Reducing disparities between employed and self employed


Context

European labour and social laws and culture are the result of a long process of development focused round the needs of the industrial era, in which the overwhelming preponderance of work was a relationship between a dominant employer and a relatively powerless employee. The very language of employment discussion reflects this, with its emphasis on "worker protection", and is deeply conditioned by the assumption that the employer has all the power and most of the responsibility.

One illuminating example of this is the framing of European "labour inspection" regulations, where the assumption is that the employer controls what work is done in what ways, in what places and at what times. Another underlies our assumptions about occupational health and safety, which places all or most of the responsibility on an employer, and has little to say about either the self-managing employee or the self employed worker. People who seek self-employment are by definition self-managing. Since self-management is both popular and increasing, urgent attention is needed to better understand both the workplace and the labour market from the standpoint of home-based self employed workers.

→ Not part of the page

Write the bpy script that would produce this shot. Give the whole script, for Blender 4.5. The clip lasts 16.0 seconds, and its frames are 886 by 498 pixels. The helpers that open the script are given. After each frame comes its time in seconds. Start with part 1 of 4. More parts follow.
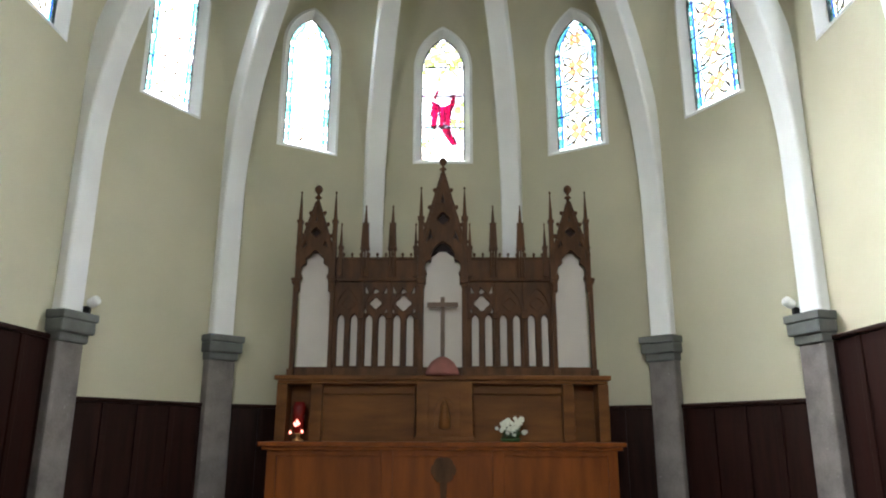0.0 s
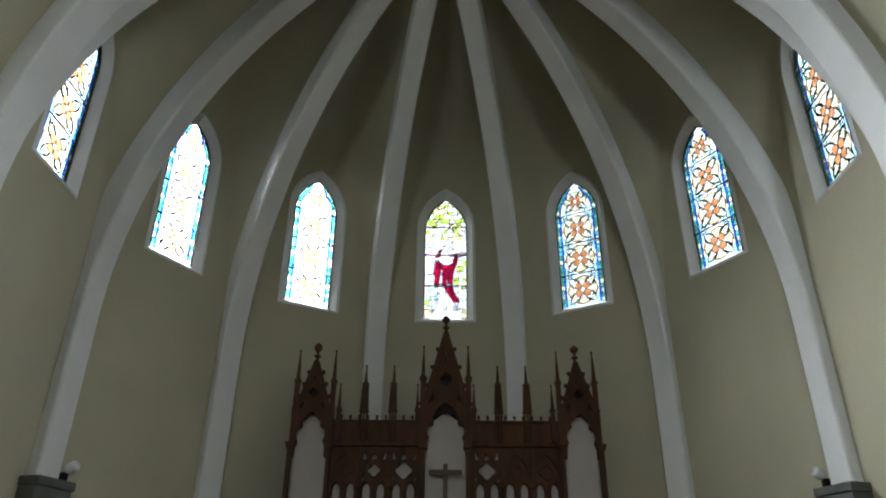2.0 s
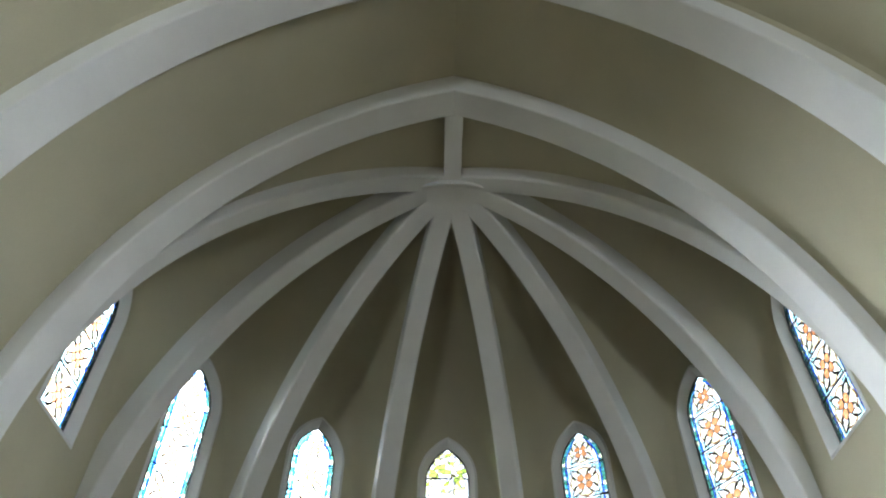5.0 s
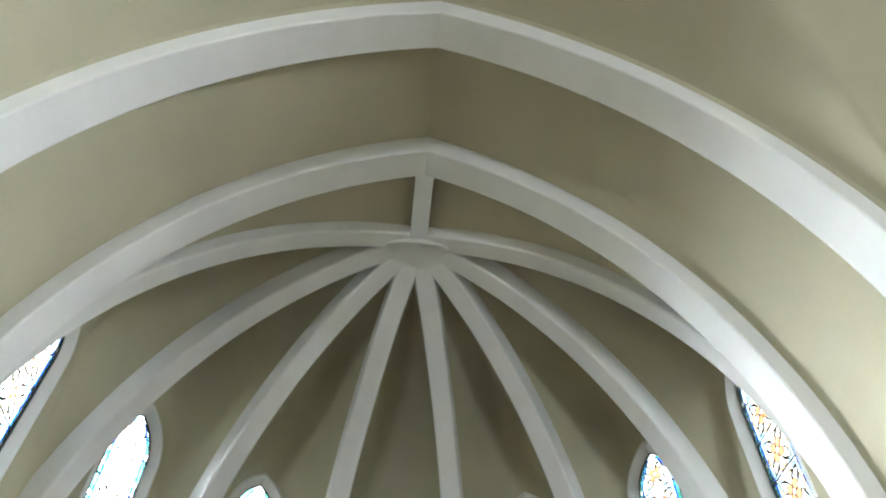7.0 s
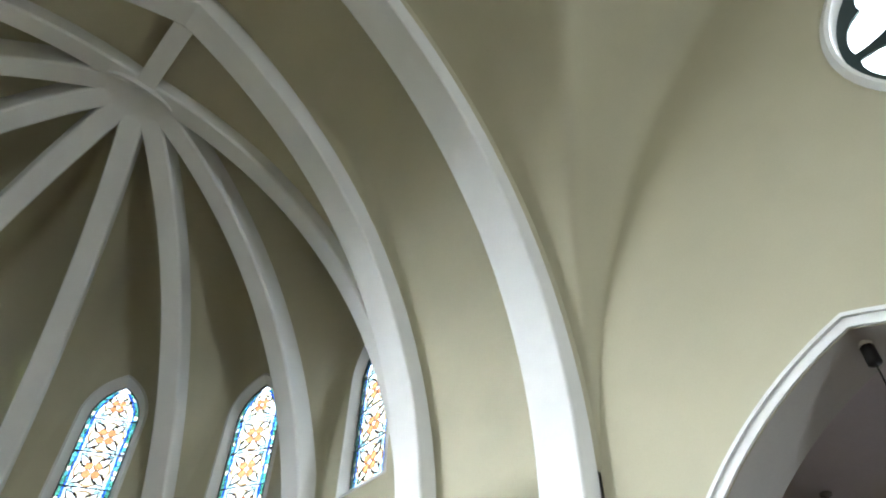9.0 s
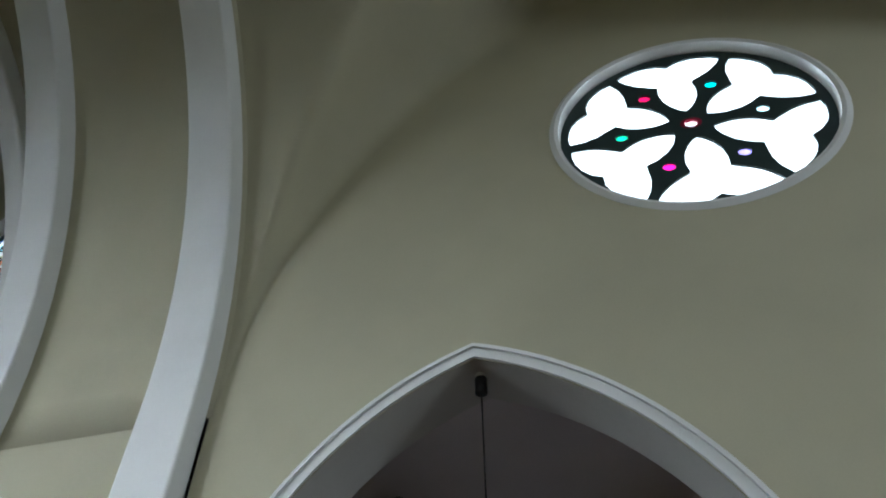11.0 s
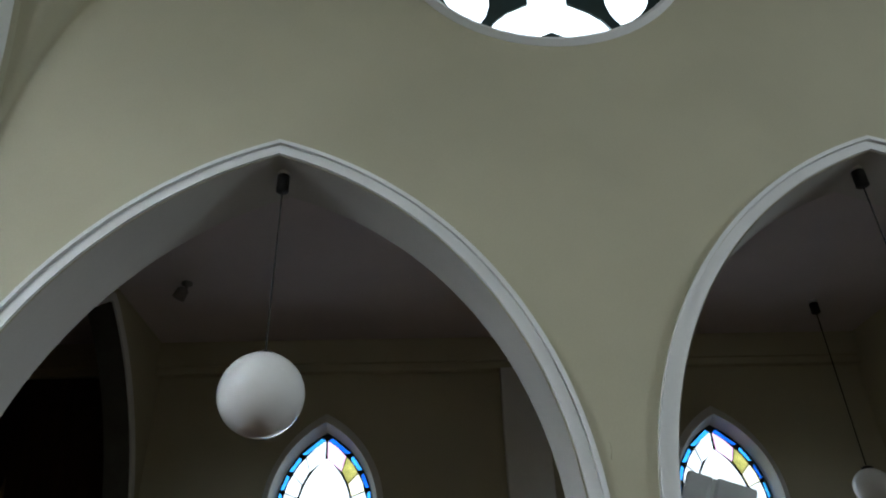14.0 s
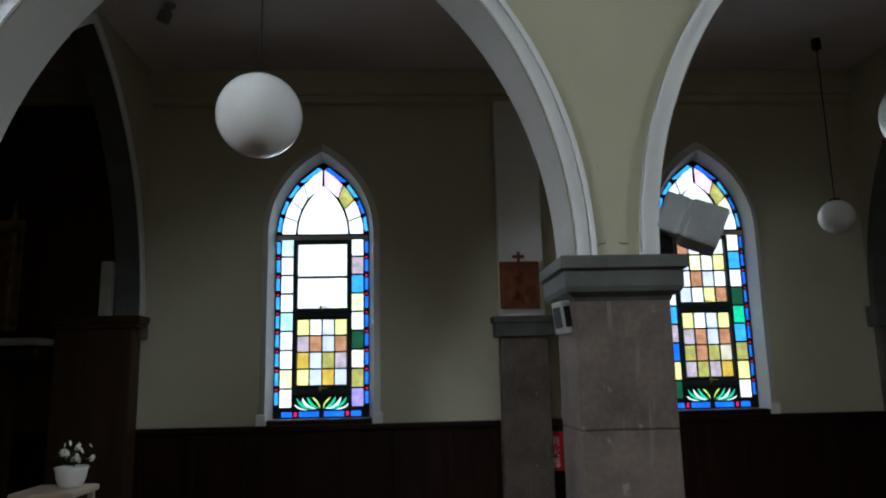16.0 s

Workers who actively prefer self employment have already opted out of the old labour market. They have a low propensity to join employer or worker representative organisations and no time to spare to get involved in committee processes or multi-layer negotiations. Policy makers have a duty to recognise and respond to this in positive ways. The social partner organisations may - or may not - choose to invest effort to try to engage with, enroll and support the new enterprises and workers. If they do so they will find it more rewarding to emphasise support for new ways of working rather than defence of custom and practice. Custom and practice are exactly what the new enterprises and the new self-employed and teleworkers are innovating against.